Ketua panitia tradisi petik laut Pancer dalam sambutannya menyampaikan, tujuan dari tradisi adat petik laut yang diadakan rutin setiah tahun adalah sebagai ungkapan rasa syukur atas rahmat Tuhan yang telah memberi limpahan rejeki yang berupa tangkapan ikan yang melimpah. Selain itu juga sebagai media permohoan, agar dalam melakukan aktifitas ditengah laut mendapatkan perlindungan dan keselamatan dari Yang Maha Pencipta.

Ribuan warga berdiri di sepanjang jalan mengamati perjalanan sesaji ( ider bumi ). Begitu lewat, warga berhamburan mengikuti di belakang menuju pantai. Arak-arakan berakhir di tempat pelelangan ikan ( TPI ), yang dihadiri jajaran Muspida Banyuwangi dan pejabat setempat.

Sesaji tiba disambut enam penari Gandrung. Setelah doa, sesaji diarak menuju perahu. Warga berebut untuk bisa naik perahu pengangkut sesaji. Namun, petugas membatasi penumpang yang ikut ke tengah.
Menjelang tengah hari, iring-iringan perahu bergerak ke laut. Bunyi mesin diesel menderu membelah ombak. Suara gemuruh lewat sound-system menggema di tiap perahu.

Dari kejauhan barisan perahu berukuran besar bergerak kencang. Hiasan umbul-umbul berkibar menambah suasana makin sakral. Begitu padatnya perahu yang bergerak, sempat terjadi beberapa kali tabrakan kecil.

Iring-iringan berakhir di sebuah lokasi berair tenang, dekat semenanjung Sembulungan. Kawasan ini sering disebut Plawangan. Seluruh perahu berhenti sejenak. Dipimpin sesepuh nelayan, sesaji pelan-pelan diturunkan dari perahu. Teriakan syukur menggema begitu sesaji jatuh dan tenggelam ditelan ombak.

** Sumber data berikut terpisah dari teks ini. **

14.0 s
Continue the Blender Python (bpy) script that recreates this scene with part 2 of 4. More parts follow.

Begitu sesaji tenggelam, para nelayan berebut menceburkan diri ke laut. Mereka berebut mendapatkan sesaji. Nelayan juga menyiramkan air yang dilewati sesaji ke seluruh badan perahu. "Kami percaya air ini menjadi pembersih malapetaka dan diberkati ketika melaut nanti," kata Mat Roji, sesepuh nelayan Muncar.

Dari Plawangan, iring-iringan perahu bergerak menuju Sembulungan. Di tempat ini, nelayan kembali melarung sesaji ke dua kalinya. Hanya, jumlahnya lebih sedikit. Sebuah sasaji ditempatkan di nampan bambu dilarung pelan-pelan. Konon ini memberikan persembahan bagi penunggu tanjung Sembulungan.

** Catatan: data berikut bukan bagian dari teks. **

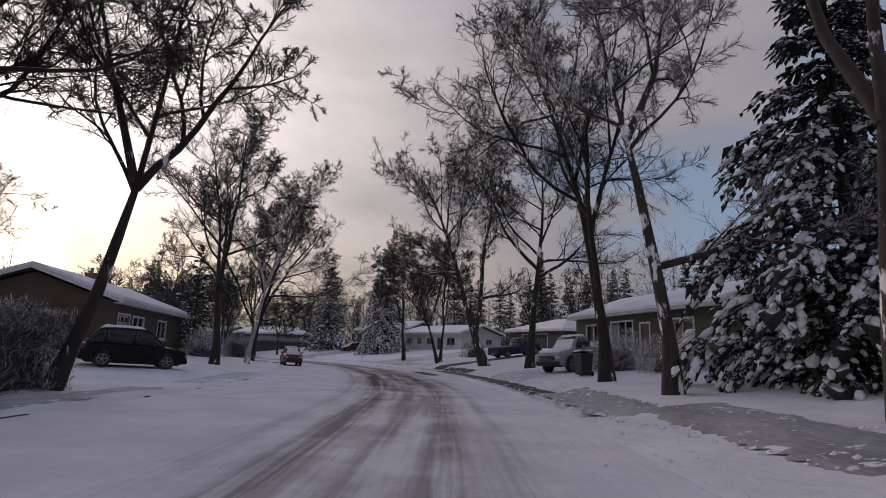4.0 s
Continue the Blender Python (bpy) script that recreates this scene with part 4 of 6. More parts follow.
    for sx in (-1, 1):
        for k in range(n):
            cuts = (0.0, 0.40, 0.79, 1.0) if n == 3 else (0.0, 0.52, 1.0)
            ya, yb = hi - (hi - lo) * cuts[k] - 0.03, hi - (hi - lo) * cuts[k + 1] + 0.03
            rows = []
            for y in between(ya, yb, 6):
                top = min(roof(y), high) - 0.105
                z0 = zb + 0.055
                if top - z0 > 0.03:
                    rows.append([(sx * half(z0 + (top - z0) * q), y, z0 + (top - z0) * q) for q in (0, 0.5, 1)])
            if len(rows) < 2:
                continue
            sw = part("side_window", patch(rows, Vector((sx * 0.010, 0, 0))), gl, ob, smooth=True)
            if k in side_snow:
                out = Vector((sx * 0.02, 0, 0))
                a1, b1, c1, d1 = Vector(rows[0][0]), Vector(rows[-1][0]), Vector(rows[-1][2]), Vector(rows[0][2])
                part("window_snow", snow_pad(bmesh.new(), a1 + out, b1 + out, c1 + out, d1 + out, 0.035, snow_seed + 20 + k, fray=0.10), SNOW_M, sw, "snow stuck to the glass", smooth=True)
        mm = part("mirror", boxes((sx * (w + 0.02), sx * (w + 0.2), y0 - 0.62, y0 - 0.50, belt + 0.0, belt + 0.15), bevel=0.03), BLACK if snow != "full" else colour, ob)
        part("mirror_arm", boxes((sx * (wb - 0.02), sx * (w + 0.03), y0 - 0.60, y0 - 0.54, belt + 0.01, belt + 0.05)), BLACK, mm)
        for k in range(2 if y1 - y3 > 1.6 else 1):
            yd = y0 - 0.62 - k * 1.0
            part("door_handle", boxes((sx * w * 0.995 - 0.012, sx * w * 0.995 + 0.02, yd - 0.72, yd - 0.56, belt - 0.16, belt - 0.125), bevel=0.006), colour, ob)
            part("door_seam", boxes((sx * w * 0.98 - 0.004, sx * w * 0.98 + 0.022, yd - 0.80, yd - 0.793, clear + 0.24, belt - 0.22)), BLACK, ob)
        part("side_moulding", boxes((sx * w - 0.006, sx * w + 0.010, axles[1] + r * 1.3, axles[0] - r * 1.3, clear + 0.30, clear + 0.335), bevel=0.005), stripe or colour, ob)
        for ax in axles:
            arc = [(sx * w * 0.985, ax + r * 1.2 * math.cos(q), r + r * 1.17 * math.sin(q)) for q in [math.pi * (0.02 + 0.96 * i / 12) for i in range(13)]]
            part("arch_trim", tube(bmesh.new(), arc, 0.022, 6), trim or BLACK, ob)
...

Selesai larung sesaji, pesta nelayan dilanjutkan di pantai  Sembulungan. , ke Makam Sayid Yusuf, beliau adalah orang pertama yang membuka daerah tersebut. Disinilah biasanya tari Gandrung dan gending-gending klasik suku Using di pentaskan, hingga sore hari. Di tempat ini para nelayan juga mempersembahkan sesaji. Ritual diakhiri selamatan dan doa bersama.

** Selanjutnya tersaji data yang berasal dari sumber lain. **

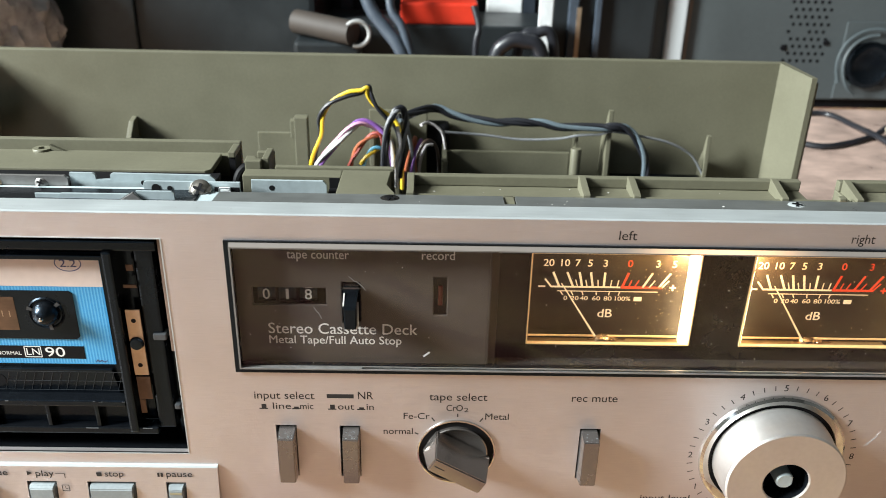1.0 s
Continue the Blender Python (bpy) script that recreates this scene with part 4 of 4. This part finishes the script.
# ---- the chassis tub behind ----
slab("tub_floor", -182, 250, 40, 223, 1.0, 4.0, M_OLIVE, deck, 0, "olive plastic chassis tub, empty and open")
back = part("tub_back_wall", box(-176, 241, 220, 224, 4.0, 106.3, 0.5), M_OLIVE, deck, "tall olive plastic back wall")
for sgn, xi, xo in ((1, 238.2, 246.2), (-1, -172.9, -181.5)):
    part("tub_side_return", loft([[(xi, 220.5, z0), (xi + sgn * 3.2, 224.0, z0), (xi + sgn * 3.2, 224.0, 106.3), (xi, 220.5, 106.3)],
                                  [(xo, 197.0, z0), (xo + sgn * 2.6, 197.0, z0), (xo + sgn * 2.6, 197.0, 104.4), (xo, 197.0, 104.4)]]) if (z0 := 2.0) else None, M_OLIVE, deck, "slanted olive end of the back wall")
    slab("tub_side_low", min(xo, xo + sgn * 2.4), max(xo, xo + sgn * 2.4), 40, 199, 2, 22, M_OLIVE, deck, 0.3)
    slab("tub_side_lip", min(xo + sgn * 3.2, xo + sgn * 4.6), max(xo + sgn * 3.2, xo + sgn * 4.6), 199, 203, 2, 101.5, M_OLIVE, deck, 0.3)
part("connector", box(-178.5, -173.0, 196, 204, 60, 79, 0.6), M_CREAM0, deck, "cream plastic connector in the corner of the tub")
part("connector_pin", box(-171.5, -170.2, 203, 204.5, 60, 83, 0.3), M_CREAM0, deck)
part("connector_clip", prism([(-168.6, 60), (-164.0, 60), (-160.8, 82), (-166.5, 83.5), (-168.4, 74)], "y", 204, 206, 0.3), material("brown_clip_plastic", (0.20, 0.13, 0.085), 0.5), deck)
slab("bracket_tower", -11.0, -4.2, 197.0, 203.0, 4.0, 79.6, M_OLIVE, deck, 0.5, "olive plastic bracket")
slab("bracket_hook", -13.3, -11.1, 199.0, 203.0, 68.0, 77.4, M_OLIVE, deck, 0.4)
slab("bracket_wing", -31.0, -11.1, 204.0, 206.0, 4.0, 69.4, M_OLIVE, deck, 0.4)
part("gusset", prism([(220, 4), (220, 64), (212, 72.6), (207.5, 83.6), (205.6, 83.6), (204, 4)], "x", 149.4, 151.8, 0.3), M_OLIVE, deck)
part("gusset", prism([(220, 4), (220, 52), (214, 60), (212.0, 69.5), (210.4, 69.5), (208.0, 4)], "x", 203.6, 205.8, 0.3), M_OLIVE, deck)
part("gusset", prism([(220, 4), (220, 72), (214, 71), (202, 60), (200, 4)], "x", -99.6, -97.2, 0.3), M_OLIVE, deck)
part("stud", lathe([(0, 0), (2.6, 0), (2.8, 0.5), (2.8, 58)], 0, 0, 0, 20), M_OLIVE, deck, "", True).matrix_basis = pose(0.1340, 0.2050, 0.0632, -90)
slab("stud_fin", 133.2, 134.8, 206, 214, 4, 68.5, M_OLIVE, deck, 0.3)
slab("inner_wall", 66.0, 131.0, 207.0, 209.5, 4.0, 60.0, M_OLIVE, deck, 0.4)
slab("inner_wall", 64.0, 66.4, 185.0, 220.0, 4.0, 62.0, M_OLIVE, deck, 0.4)
slab("inner_wall", 26.0, 56.0, 210.0, 212.0, 4.0, 80.5, M_OLIVE, deck, 0.4)
slab("inner_wall", 27.0, 29.5, 196.0, 210.0, 4.0, 72.0, M_OLIVE, deck, 0.4)
slab("inner_wall", 40.5, 42.6, 190.0, 210.0, 4.0, 77.0, M_OLIVE, deck, 0.4)
# Added black block that draws the shade behind the wires.
slab("wire_shade_block", 45.0, 68.0, 212.5, 219.5, 4.0, 73.5, M_BLACKMATT, deck, 3.0, "dark block drawn for the shade on the tub wall")
slab("tub_base_block", -150, 20, 120, 205, 4.0, 30.0, M_BLACK, deck)
slab("tub_base_block", 66, 150, 150, 200, 4.0, 42.0, M_BLACK, deck)
slab("tub_base_block", 155, 203, 150, 215, 4.0, 46.0, M_BLACK, deck)
# sockets at the tub's end
M_CREAM = material("cream_plastic", (0.33, 0.29, 0.22), 0.45)
for px_, pz_, h, mt in ((-177.5, 72.0, 9.0, M_CREAM), (-171.5, 77.0, 12.0, M_OLIVE), (-165.0, 74.0, 10.0, M_BRASS), (-175.0, 62.0, 8.0, M_CREAM)):
    part("socket", lathe([(0, 0), (2.2, 0), (2.5, 0.6), (2.5, h)], px_, pz_, 186, 18), mt, deck, "small round socket", True)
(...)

Ritual petik laut wajib menghadirkan dua penari Gandrung yang masih perawan. Konon, ini berkaitan ritual petik laut pertama kali di Tanjung Sembulungan. Kala itu, seorang penari Gandrung mendadak meninggal dan dimakamkan di pinggir pantai. Sejak itu, petik laut wajib menghadirkan penari Gandrung. Memilih penari Gandrung yang berani ikut ke tengah laut dan mendampingi sesaji tidak gampang dan melalui seleksi khusus. Gandrung yang ikut mengarak sesaji hanya boleh sekali diundang. Tahun berikutnya akan diganti Gandrung lain.

Di sepanjang perjalanan, di atas perahu penari terus melenggang diiringi gamelan. Mereka melantunkan gending-gending Using. Isinya ungkapan suka-cita perayaan petik laut. Puluhan nelayan yang mengiringi gandrung ikut menari di atas perahu.
Biasanya sepulang pulang dari sembulungan perahu nelayan yang akan mendarat di guyur dengan air laut yang di gambarkan sebagai guyuran Shang Hyang Iwak, sebagai Dewi laut.